Source data:
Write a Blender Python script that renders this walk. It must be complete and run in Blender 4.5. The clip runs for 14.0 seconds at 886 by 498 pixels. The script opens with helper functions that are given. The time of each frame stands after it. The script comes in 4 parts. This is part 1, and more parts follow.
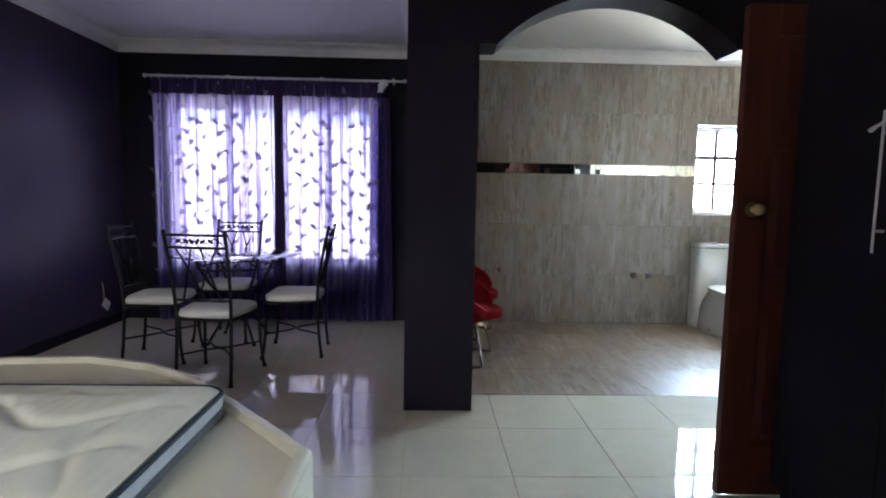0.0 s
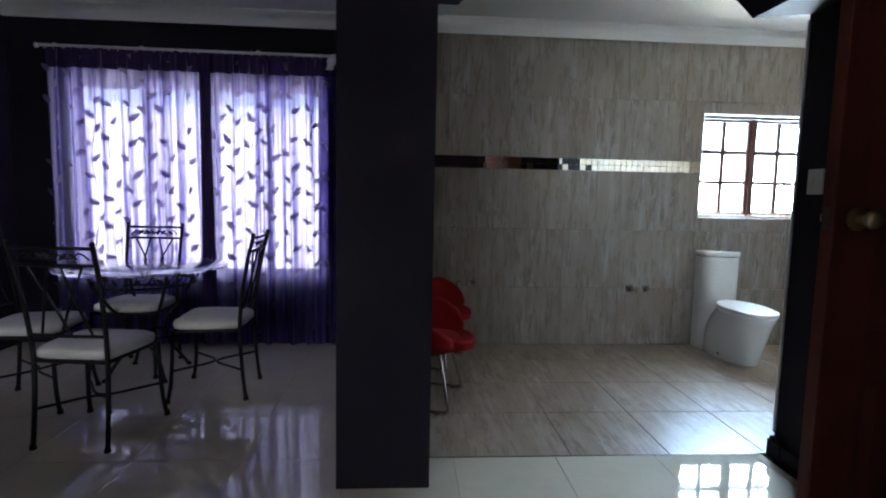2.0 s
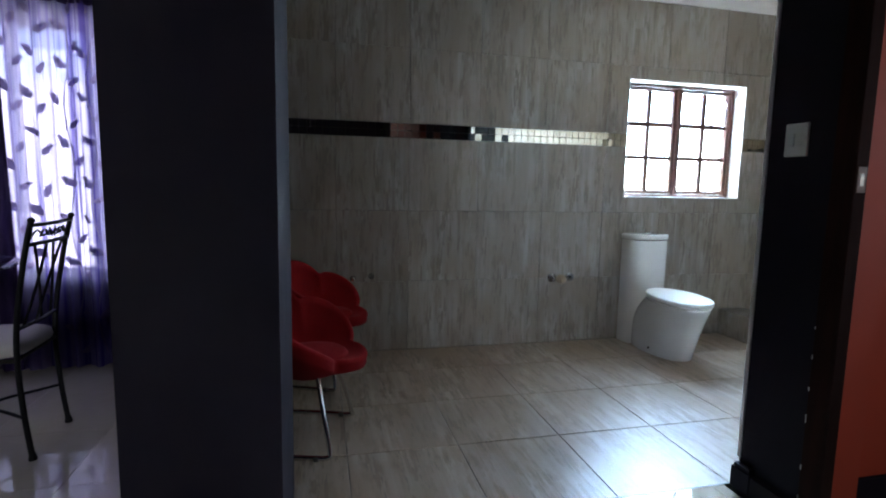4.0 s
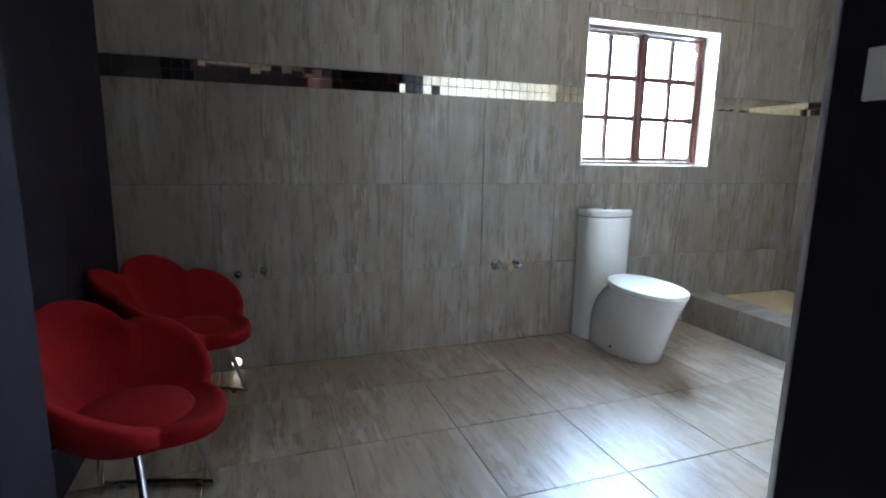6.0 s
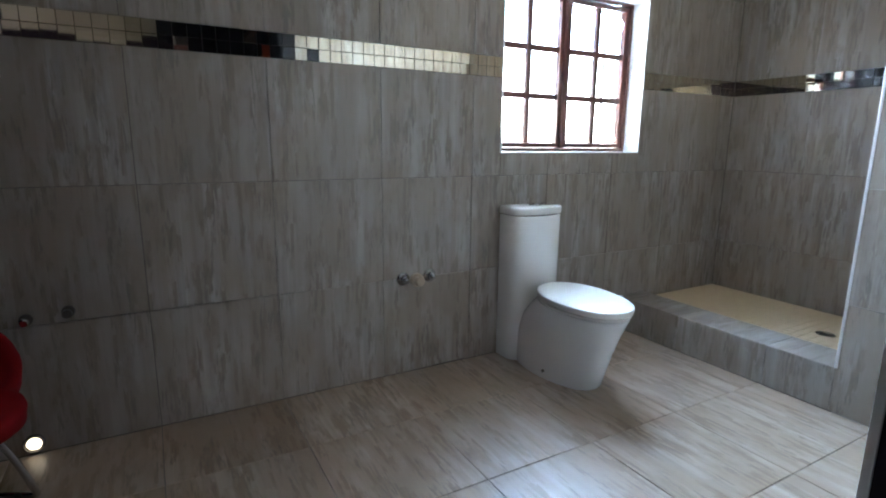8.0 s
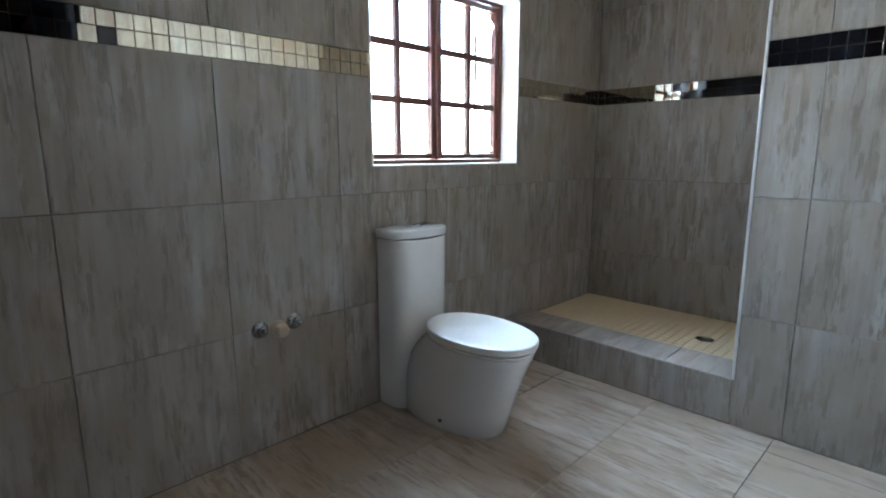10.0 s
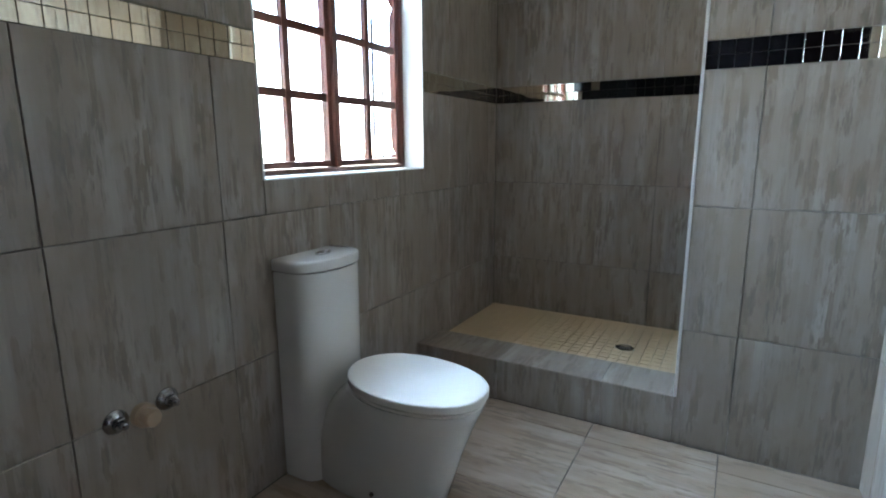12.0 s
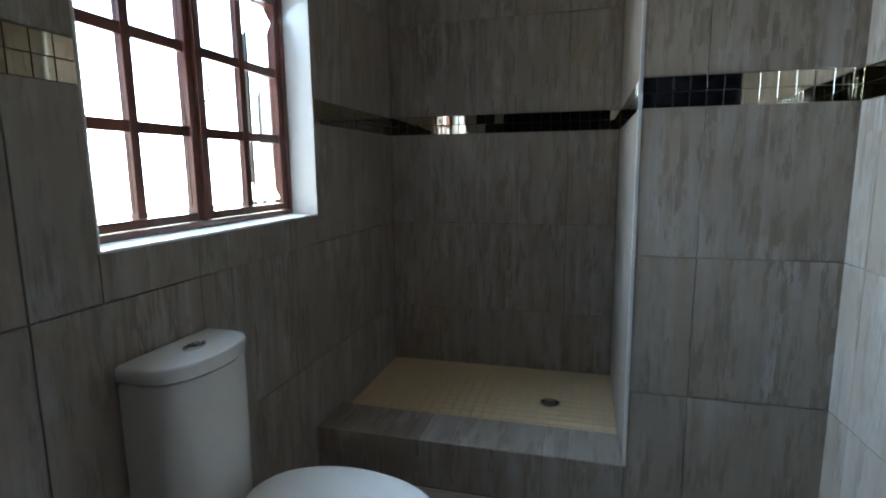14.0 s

Instructions to follow: Transcribe the listing above verbatim. Omit the pictures.

Solution to the exercise:
Write a Blender Python script that renders this walk. It must be complete and run in Blender 4.5. The clip runs for 14.0 seconds at 886 by 498 pixels. The script opens with helper functions that are given. The time of each frame stands after it. The script comes in 4 parts. This is part 1, and more parts follow.
0.0 s
2.0 s
4.0 s
6.0 s
8.0 s
10.0 s
12.0 s
14.0 s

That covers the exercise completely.